Work to be completed> Scan the data for lines with "finishes" and report the count by itself.

Data for this task>
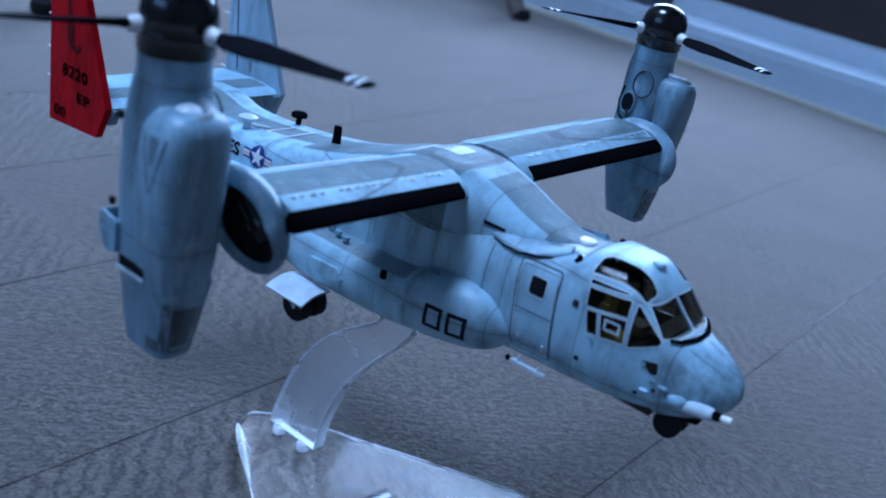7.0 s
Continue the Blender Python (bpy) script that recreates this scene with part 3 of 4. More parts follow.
==
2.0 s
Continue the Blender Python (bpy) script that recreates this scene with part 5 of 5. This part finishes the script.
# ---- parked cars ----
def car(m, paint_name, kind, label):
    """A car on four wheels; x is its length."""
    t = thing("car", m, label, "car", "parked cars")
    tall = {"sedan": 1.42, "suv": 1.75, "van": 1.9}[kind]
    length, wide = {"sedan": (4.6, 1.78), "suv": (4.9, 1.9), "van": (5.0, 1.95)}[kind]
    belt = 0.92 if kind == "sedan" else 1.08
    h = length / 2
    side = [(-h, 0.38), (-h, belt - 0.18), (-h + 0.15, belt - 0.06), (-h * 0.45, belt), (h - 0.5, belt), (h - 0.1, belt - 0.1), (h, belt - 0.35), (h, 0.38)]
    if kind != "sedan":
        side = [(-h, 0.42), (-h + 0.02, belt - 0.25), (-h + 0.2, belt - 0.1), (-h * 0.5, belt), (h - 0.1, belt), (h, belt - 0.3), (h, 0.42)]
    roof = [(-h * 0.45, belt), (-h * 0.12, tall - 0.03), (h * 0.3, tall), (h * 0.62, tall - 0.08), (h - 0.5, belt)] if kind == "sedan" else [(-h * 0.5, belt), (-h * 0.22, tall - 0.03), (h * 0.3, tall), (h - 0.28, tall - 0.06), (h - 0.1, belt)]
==
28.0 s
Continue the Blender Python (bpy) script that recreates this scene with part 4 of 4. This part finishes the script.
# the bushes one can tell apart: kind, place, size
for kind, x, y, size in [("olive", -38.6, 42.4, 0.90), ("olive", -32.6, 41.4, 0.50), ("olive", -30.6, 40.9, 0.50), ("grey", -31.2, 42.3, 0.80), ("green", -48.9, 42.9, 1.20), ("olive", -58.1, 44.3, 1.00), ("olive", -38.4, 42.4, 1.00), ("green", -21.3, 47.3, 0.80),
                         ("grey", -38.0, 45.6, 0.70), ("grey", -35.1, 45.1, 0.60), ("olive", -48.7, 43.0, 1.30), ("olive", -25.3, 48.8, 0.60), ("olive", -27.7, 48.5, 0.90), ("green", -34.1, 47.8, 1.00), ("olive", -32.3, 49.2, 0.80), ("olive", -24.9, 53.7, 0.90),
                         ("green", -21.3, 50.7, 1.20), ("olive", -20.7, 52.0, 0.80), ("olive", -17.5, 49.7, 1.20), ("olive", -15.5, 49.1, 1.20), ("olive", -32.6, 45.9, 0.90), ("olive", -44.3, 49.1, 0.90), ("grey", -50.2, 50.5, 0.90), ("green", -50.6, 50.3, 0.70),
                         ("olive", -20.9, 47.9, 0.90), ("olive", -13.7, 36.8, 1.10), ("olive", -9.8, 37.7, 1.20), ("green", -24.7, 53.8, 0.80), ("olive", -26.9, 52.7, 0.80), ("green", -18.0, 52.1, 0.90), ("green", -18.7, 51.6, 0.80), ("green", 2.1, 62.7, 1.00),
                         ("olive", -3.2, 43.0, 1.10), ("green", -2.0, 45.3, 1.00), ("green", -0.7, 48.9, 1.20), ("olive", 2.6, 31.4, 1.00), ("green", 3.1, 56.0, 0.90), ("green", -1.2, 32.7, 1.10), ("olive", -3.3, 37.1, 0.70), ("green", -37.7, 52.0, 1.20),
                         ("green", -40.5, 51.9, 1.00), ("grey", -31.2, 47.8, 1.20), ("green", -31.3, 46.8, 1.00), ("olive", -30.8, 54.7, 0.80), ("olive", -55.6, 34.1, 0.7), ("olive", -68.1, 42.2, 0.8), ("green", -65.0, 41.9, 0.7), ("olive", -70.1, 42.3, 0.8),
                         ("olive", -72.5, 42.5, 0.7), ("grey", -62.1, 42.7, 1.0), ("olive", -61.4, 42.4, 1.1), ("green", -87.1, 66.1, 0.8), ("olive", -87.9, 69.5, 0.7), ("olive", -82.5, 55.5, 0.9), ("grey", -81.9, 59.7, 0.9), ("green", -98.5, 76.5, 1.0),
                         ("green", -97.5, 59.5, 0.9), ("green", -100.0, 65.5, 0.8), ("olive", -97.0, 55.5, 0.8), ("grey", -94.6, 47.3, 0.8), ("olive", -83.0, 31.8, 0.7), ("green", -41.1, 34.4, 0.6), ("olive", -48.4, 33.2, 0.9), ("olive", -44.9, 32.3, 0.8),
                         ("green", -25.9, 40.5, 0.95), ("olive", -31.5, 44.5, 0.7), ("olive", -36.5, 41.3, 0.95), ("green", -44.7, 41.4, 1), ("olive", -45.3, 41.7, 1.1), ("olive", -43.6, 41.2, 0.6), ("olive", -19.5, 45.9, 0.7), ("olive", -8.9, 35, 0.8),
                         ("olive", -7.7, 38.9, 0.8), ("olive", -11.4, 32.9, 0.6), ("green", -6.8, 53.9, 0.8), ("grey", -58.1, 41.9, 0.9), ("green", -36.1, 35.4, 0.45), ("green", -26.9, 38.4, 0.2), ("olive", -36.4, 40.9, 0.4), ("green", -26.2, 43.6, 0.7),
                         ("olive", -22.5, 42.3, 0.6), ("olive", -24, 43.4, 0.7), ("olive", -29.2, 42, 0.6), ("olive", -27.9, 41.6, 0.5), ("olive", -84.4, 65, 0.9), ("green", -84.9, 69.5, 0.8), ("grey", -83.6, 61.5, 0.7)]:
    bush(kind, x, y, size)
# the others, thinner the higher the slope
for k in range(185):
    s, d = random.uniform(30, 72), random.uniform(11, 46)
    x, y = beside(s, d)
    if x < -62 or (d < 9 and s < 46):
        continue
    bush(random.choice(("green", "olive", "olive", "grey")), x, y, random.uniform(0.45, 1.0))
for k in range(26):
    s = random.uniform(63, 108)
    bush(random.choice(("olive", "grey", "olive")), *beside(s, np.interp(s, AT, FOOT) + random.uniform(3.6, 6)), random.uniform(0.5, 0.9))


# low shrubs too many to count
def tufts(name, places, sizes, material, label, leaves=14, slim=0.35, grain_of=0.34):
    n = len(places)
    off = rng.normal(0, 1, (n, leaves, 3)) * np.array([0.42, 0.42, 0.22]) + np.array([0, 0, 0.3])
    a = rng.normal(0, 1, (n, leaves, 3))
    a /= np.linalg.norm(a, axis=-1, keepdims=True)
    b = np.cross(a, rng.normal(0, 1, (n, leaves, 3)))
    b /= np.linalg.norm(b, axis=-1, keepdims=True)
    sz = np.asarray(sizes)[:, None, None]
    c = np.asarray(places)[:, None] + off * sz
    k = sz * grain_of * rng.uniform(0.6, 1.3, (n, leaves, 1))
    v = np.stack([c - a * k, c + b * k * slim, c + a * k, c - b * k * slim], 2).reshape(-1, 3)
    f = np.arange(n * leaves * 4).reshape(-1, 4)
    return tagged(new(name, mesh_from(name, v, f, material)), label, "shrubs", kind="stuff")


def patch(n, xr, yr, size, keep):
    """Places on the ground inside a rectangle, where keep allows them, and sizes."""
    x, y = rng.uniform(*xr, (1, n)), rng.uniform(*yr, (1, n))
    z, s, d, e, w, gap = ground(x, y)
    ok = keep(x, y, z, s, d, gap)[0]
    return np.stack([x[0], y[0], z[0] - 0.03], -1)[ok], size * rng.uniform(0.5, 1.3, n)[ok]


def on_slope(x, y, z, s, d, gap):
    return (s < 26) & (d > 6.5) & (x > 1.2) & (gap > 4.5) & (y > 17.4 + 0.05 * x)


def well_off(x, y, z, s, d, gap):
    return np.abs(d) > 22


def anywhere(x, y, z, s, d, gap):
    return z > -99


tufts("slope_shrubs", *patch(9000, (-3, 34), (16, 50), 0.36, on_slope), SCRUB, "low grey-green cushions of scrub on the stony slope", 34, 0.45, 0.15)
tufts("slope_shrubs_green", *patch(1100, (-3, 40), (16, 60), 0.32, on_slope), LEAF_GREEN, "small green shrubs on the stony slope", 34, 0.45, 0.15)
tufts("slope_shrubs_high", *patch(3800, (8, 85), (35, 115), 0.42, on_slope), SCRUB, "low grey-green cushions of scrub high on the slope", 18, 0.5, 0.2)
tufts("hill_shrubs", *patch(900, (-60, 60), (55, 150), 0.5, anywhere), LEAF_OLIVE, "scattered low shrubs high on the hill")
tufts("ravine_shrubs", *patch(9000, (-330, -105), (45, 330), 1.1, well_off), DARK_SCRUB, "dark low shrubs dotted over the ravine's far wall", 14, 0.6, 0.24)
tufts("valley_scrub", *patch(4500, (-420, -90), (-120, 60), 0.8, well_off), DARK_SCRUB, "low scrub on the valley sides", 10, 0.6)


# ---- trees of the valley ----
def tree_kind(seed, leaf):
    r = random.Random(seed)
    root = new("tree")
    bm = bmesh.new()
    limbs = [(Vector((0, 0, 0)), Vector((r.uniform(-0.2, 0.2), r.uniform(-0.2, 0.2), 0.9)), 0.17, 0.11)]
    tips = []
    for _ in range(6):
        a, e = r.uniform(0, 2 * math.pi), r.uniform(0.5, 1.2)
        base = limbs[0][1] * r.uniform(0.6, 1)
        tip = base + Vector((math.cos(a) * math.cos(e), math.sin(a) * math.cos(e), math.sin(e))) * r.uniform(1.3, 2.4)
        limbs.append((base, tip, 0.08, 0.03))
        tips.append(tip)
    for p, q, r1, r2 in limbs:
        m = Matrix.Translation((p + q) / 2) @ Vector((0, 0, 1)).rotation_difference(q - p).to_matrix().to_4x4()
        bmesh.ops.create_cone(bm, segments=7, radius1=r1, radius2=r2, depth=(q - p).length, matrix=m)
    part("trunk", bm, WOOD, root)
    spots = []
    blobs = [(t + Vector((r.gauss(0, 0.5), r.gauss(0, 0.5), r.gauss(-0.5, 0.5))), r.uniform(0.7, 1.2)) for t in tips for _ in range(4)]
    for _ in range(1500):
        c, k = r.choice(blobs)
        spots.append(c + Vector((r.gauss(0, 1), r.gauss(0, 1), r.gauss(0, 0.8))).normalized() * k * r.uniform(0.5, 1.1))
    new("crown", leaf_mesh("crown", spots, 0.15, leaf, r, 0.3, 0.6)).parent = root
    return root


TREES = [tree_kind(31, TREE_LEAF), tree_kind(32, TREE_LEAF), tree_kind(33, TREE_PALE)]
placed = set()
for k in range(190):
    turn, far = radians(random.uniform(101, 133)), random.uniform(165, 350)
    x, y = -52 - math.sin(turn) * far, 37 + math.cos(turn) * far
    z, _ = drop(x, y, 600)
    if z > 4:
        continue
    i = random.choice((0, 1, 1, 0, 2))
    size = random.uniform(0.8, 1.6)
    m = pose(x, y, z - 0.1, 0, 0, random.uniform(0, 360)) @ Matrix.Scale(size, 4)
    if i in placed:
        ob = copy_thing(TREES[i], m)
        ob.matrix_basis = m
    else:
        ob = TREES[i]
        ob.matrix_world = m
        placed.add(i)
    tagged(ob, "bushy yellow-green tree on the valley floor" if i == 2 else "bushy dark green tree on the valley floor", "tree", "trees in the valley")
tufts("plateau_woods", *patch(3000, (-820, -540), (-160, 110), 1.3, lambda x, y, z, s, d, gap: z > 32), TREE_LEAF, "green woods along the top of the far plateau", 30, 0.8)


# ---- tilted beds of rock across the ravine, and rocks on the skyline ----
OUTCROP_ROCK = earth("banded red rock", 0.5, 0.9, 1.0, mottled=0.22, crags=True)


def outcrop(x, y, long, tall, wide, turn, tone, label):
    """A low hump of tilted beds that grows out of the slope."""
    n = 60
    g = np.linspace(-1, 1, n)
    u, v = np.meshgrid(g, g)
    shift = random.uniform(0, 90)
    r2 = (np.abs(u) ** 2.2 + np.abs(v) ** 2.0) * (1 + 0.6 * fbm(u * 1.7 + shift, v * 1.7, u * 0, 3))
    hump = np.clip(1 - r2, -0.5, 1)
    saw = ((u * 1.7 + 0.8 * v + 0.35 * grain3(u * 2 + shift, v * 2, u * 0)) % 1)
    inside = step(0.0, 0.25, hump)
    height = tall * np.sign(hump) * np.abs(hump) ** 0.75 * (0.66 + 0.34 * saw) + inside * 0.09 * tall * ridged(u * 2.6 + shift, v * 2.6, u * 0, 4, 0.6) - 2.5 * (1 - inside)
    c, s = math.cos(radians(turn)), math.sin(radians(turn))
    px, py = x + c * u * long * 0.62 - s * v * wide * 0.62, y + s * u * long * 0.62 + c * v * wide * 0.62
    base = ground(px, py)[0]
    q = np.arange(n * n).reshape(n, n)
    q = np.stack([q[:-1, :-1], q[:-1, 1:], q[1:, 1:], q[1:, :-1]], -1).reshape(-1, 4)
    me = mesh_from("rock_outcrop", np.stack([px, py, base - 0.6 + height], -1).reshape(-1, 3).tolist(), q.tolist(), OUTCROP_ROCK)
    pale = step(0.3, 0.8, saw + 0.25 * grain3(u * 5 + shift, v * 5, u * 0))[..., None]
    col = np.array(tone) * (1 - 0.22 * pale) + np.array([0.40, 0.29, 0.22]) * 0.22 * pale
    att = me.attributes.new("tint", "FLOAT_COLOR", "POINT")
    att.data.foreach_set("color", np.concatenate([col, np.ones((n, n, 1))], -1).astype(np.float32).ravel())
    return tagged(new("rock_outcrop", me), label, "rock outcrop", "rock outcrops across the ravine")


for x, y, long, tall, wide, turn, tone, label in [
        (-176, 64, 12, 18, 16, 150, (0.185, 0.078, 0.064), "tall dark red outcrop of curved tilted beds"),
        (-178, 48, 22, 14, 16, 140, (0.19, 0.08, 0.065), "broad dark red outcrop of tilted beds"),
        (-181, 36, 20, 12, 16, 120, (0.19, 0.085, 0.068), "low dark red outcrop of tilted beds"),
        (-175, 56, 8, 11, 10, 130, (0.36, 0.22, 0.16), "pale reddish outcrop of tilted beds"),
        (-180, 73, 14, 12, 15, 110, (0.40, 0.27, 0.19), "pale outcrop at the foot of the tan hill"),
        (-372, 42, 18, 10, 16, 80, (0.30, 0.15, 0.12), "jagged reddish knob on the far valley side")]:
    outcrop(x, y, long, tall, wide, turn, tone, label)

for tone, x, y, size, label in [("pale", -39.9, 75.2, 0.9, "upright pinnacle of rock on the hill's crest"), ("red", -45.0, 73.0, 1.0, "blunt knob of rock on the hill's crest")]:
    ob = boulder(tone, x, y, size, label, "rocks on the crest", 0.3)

Solved exercise> 2